N-acetyl cysteine inhibits H2O2-mediated reduction in the mineralization of MC3T3-E1 cells by down-regulating Nrf2/HO-1 pathway

Abstract

There are controversial findings regarding the roles of nuclear factor (erythroid-derived 2)-like 2 (Nrf2)/heme oxygenase-1 (HO-1) pathway on bone metabolism under oxidative stress. We investigated how Nrf2/HO-1 pathway affects osteoblast differentiation of MC3T3-E1 cells in response to hydrogen peroxide (H2O2), N-acetyl cysteine (NAC), or both. Exposing the cells to H2O2 decreased the alkaline phosphatase activity, calcium accumulation, and expression of osteoblast markers, such as osteocalcin and runt-related transcription factor-2. In contrast, H2O2 treatment increased the expression of Nrf2 and HO-1 in the cells. Treatment with hemin, a chemical HO-1 inducer, mimicked the inhibitory effect of H2O2 on osteoblast differentiation by increasing the HO-1 expression and decreasing the osteogenic marker genes. Pretreatment with NAC restored all changes induced by H2O2 to near normal levels in the cells. Collectively, our findings suggest that H2O2-mediated activation of Nrf2/HO-1 pathway negatively regulates the osteoblast differentiation, which is inhibited by NAC.

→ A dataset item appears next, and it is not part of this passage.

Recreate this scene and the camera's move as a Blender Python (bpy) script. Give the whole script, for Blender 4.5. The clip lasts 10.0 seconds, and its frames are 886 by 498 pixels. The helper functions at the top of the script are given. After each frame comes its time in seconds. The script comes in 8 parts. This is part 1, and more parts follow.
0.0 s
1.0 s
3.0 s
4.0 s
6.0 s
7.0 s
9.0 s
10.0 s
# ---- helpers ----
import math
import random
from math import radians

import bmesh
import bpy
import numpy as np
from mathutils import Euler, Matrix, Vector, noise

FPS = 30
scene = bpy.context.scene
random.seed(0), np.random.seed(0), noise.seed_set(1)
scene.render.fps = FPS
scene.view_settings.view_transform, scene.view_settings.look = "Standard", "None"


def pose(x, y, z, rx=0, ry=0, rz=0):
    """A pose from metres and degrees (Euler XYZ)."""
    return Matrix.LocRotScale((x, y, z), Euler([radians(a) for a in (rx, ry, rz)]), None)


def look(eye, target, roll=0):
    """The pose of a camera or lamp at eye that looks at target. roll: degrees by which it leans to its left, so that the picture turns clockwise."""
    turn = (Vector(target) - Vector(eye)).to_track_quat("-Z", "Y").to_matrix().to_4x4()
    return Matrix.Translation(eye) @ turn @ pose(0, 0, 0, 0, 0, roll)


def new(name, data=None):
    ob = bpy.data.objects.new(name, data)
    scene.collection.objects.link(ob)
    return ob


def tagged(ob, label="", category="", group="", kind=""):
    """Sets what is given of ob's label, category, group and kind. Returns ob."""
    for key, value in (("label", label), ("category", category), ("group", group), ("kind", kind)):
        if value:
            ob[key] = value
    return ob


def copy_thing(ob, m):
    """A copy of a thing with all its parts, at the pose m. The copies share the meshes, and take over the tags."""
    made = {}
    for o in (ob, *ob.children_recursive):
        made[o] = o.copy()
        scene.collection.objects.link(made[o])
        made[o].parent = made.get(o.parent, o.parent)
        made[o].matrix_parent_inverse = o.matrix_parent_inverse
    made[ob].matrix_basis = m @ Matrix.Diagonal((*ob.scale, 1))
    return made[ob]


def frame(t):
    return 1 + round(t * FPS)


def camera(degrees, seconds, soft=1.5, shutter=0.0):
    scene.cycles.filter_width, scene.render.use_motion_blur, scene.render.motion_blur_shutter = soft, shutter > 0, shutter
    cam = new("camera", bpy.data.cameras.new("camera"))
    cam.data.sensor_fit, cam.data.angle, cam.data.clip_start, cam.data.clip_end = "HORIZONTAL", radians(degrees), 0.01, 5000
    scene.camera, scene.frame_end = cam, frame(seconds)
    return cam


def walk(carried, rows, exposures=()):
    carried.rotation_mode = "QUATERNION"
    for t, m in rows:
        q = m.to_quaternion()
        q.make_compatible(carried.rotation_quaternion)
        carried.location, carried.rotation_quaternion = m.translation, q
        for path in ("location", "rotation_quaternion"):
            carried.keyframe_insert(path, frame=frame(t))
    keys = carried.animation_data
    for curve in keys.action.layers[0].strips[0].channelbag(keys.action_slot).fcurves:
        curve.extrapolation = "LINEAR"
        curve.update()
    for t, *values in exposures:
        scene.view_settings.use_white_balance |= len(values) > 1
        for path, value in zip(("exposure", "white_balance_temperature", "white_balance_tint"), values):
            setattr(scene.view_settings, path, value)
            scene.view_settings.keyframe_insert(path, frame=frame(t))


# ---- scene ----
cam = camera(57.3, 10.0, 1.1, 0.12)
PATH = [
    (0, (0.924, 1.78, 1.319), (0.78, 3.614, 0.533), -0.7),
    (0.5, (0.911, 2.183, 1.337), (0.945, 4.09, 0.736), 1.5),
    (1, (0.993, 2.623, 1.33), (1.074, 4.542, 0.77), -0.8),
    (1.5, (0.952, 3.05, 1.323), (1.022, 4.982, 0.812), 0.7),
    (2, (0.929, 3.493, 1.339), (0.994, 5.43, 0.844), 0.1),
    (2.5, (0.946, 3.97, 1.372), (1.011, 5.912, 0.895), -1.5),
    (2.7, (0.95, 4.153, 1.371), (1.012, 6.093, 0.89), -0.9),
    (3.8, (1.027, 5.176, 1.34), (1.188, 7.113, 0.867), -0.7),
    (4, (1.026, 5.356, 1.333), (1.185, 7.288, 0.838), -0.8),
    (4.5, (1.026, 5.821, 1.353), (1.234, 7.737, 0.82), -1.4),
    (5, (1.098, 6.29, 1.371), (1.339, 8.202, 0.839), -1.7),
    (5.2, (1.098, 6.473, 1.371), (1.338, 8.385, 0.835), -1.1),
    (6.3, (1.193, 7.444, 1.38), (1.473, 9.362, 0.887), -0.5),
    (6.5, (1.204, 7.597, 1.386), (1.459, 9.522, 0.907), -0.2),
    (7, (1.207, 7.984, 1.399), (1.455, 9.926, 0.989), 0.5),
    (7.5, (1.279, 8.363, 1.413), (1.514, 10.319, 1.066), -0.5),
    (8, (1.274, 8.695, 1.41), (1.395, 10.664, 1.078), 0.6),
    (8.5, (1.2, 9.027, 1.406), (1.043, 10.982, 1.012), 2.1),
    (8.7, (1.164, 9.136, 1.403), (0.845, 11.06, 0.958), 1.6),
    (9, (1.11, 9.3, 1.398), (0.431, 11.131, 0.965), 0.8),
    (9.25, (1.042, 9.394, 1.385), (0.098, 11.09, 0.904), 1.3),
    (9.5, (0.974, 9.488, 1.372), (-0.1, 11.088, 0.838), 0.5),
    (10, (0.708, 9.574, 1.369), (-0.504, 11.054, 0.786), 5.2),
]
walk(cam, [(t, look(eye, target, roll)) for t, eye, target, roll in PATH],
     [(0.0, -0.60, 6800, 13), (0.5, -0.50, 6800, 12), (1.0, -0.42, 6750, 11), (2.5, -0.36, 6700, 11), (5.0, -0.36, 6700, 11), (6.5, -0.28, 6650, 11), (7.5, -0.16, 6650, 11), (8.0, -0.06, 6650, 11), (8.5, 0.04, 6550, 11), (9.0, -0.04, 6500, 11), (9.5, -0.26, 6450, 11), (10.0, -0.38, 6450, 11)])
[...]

Fig. 1.. H₂O₂ inhibits the ALP activity, calcium accumulation, and viability in a dose-dependent manner. Cells were exposed to increasing concentrations (0–400 μM) of H₂O₂. (A) ALP activity and calcium content, and (B) viability of the cells, were measured after 7 days of exposure. *P < 0.05, **P < 0.01, and ***P < 0.001 vs. the control values without H₂O₂.

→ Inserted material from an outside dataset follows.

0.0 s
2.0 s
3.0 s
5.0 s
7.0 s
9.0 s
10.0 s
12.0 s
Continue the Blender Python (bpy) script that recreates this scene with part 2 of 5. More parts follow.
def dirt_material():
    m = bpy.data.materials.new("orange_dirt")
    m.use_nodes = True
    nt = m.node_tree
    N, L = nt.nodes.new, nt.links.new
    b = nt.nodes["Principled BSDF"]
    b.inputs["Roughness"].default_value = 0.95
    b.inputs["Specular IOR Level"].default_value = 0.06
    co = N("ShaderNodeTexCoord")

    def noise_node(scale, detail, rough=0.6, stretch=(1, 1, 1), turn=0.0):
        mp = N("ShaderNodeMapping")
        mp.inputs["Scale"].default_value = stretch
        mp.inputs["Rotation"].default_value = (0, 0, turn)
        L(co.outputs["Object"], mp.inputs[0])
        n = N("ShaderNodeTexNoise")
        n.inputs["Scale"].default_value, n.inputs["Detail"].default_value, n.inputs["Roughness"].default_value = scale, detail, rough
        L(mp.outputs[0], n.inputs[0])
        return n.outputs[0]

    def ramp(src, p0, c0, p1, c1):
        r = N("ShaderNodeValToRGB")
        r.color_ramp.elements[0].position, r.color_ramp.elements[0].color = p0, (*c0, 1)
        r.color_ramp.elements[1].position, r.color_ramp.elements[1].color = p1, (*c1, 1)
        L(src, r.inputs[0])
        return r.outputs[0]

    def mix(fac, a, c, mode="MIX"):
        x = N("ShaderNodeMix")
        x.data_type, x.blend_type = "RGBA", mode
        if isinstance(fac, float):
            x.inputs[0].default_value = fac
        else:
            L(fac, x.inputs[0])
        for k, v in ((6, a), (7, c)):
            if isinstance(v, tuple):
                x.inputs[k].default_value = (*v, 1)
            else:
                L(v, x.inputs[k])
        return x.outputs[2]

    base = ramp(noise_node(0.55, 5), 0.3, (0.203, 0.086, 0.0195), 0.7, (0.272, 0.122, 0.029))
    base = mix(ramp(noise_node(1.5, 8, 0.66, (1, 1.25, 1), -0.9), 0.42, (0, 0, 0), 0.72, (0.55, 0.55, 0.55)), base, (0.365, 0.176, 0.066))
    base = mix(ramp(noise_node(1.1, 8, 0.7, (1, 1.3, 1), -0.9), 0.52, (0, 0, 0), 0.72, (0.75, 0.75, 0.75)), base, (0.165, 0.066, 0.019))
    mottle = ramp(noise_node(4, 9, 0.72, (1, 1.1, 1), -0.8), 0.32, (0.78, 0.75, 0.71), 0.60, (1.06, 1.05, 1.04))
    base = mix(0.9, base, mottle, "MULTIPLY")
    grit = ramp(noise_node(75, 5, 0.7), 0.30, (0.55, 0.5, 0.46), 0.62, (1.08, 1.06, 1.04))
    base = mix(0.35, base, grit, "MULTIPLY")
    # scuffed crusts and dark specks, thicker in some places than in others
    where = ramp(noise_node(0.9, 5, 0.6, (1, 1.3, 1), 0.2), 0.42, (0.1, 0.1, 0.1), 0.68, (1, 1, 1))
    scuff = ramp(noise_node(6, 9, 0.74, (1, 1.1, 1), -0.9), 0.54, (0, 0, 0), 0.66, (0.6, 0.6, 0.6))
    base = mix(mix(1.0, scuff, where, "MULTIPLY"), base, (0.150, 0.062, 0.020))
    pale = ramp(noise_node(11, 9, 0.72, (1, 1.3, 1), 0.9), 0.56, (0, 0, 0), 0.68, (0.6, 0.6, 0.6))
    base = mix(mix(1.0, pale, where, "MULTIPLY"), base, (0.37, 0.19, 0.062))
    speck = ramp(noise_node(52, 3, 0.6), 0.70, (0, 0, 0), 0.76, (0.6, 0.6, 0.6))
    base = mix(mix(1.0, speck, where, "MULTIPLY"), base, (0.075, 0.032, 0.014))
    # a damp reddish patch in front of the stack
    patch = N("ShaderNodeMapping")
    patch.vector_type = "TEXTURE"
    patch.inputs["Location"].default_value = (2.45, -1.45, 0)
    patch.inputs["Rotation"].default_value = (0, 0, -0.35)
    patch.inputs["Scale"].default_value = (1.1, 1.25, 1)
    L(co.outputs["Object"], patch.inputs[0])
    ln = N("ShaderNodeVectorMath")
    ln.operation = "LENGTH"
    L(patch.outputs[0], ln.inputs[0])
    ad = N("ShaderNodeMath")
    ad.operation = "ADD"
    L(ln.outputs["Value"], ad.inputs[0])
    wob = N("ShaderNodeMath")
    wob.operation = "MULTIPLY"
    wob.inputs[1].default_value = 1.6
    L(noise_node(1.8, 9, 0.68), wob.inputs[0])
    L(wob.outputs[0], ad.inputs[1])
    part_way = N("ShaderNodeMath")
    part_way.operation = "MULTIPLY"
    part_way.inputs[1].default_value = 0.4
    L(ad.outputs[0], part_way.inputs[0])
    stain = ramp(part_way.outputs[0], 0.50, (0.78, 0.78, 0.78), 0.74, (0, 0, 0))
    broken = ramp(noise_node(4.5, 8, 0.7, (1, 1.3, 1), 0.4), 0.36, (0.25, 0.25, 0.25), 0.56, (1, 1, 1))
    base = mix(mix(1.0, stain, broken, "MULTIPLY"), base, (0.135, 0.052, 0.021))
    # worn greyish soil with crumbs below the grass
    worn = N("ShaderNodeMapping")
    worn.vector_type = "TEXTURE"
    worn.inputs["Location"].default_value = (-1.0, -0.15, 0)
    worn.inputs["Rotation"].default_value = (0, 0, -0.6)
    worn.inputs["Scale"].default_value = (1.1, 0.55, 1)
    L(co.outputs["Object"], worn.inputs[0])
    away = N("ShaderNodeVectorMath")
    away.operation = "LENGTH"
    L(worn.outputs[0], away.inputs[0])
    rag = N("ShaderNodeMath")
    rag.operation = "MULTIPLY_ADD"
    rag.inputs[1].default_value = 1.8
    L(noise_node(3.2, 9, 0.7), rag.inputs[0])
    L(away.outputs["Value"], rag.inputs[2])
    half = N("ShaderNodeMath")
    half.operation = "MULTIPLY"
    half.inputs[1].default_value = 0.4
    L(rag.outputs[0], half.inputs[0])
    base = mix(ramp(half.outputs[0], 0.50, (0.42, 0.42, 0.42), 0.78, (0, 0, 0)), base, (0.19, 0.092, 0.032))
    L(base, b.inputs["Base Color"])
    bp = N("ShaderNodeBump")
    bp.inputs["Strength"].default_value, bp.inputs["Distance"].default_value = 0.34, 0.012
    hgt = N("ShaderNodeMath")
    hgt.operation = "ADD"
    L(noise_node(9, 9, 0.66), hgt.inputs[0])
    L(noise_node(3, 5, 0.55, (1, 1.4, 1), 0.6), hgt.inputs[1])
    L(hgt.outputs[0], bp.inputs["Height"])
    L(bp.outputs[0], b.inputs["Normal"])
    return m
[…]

Fig. 2.. H₂O₂ upregulates the induction of Nrf2 and HO-1 with attendant corresponding reduction of Runx2 in MC3T3-E1 cells. Cells were exposed to the indicated doses of H₂O₂. The HO-1 protein (A) and mRNA levels (B), and the nuclear protein levels of Nrf2 and Runx2 (C) were determined after 24 h of incubation by immunoblotting or RT-PCR. (D) Relative intensities of Nrf2 and Runx2 proteins from triplicate experiments are shown. *P < 0.05, **P < 0.01, and ***P < 0.001 vs. the control values without H₂O₂.

Fig. 3.. NAC prevents the H₂O₂-mediated decreases in OCN expression, ALP activity, and calcium accumulation, by restoring the levels of Nrf2, HO-1, and Runx2 to those of non-treated control values. Cells were incubated with 200 μM H₂O₂ in the presence and absence of 2.5 mM or 5 mM NAC. (A, B) Protein levels of HO-1, Nrf2, and Runx2 were measured by immunoblotting after 24 h of incubation. (C) OCN mRNA expression, (D) ALP activity, and (E) calcium content, were also determined after 7 days of incubation. **P < 0.01 and ***P < 0.001 vs. the control values without H₂O₂. ^#P < 0.05, ^##P < 0.01, and ^###P < 0.001 vs. 200 μM H₂O₂ treatment only.

Fig. 4.. The increase of HO-1 induction by hemin reduces the expression of osteogenic markers and mineralization of MC3T3-E1 cells. Cells were pretreated with the indicated concentrations of hemin in osteogenic medium for 24 h; the medium was replaced with fresh medium without hemin, followed by additional incubation for various times. Mineralization of the cells was evaluated by alizarin red staining (A) and ALP activity assay (B) at 7 days of incubation, or by calcium content determination (C) at 14 day post-incubation. The mRNA expressions of HO-1 (D), Runx2 (E), and OCN (F), and the nuclear level of Runx2 (G), were determined after 24 h of incubation by real time RT-PCR and Western blot analyses, respectively. Panel H shows viability of the cells exposed to 20 μM and 50 μM hemin for 1 or 3 days in osteogenic medium. (I) A proposed mechanism involved in the H₂O₂-mediated reduction of osteoblast differentiation, and its inhibition by NAC. *P < 0.05, **P < 0.01, and ***P < 0.001 vs. the control cells without hemin.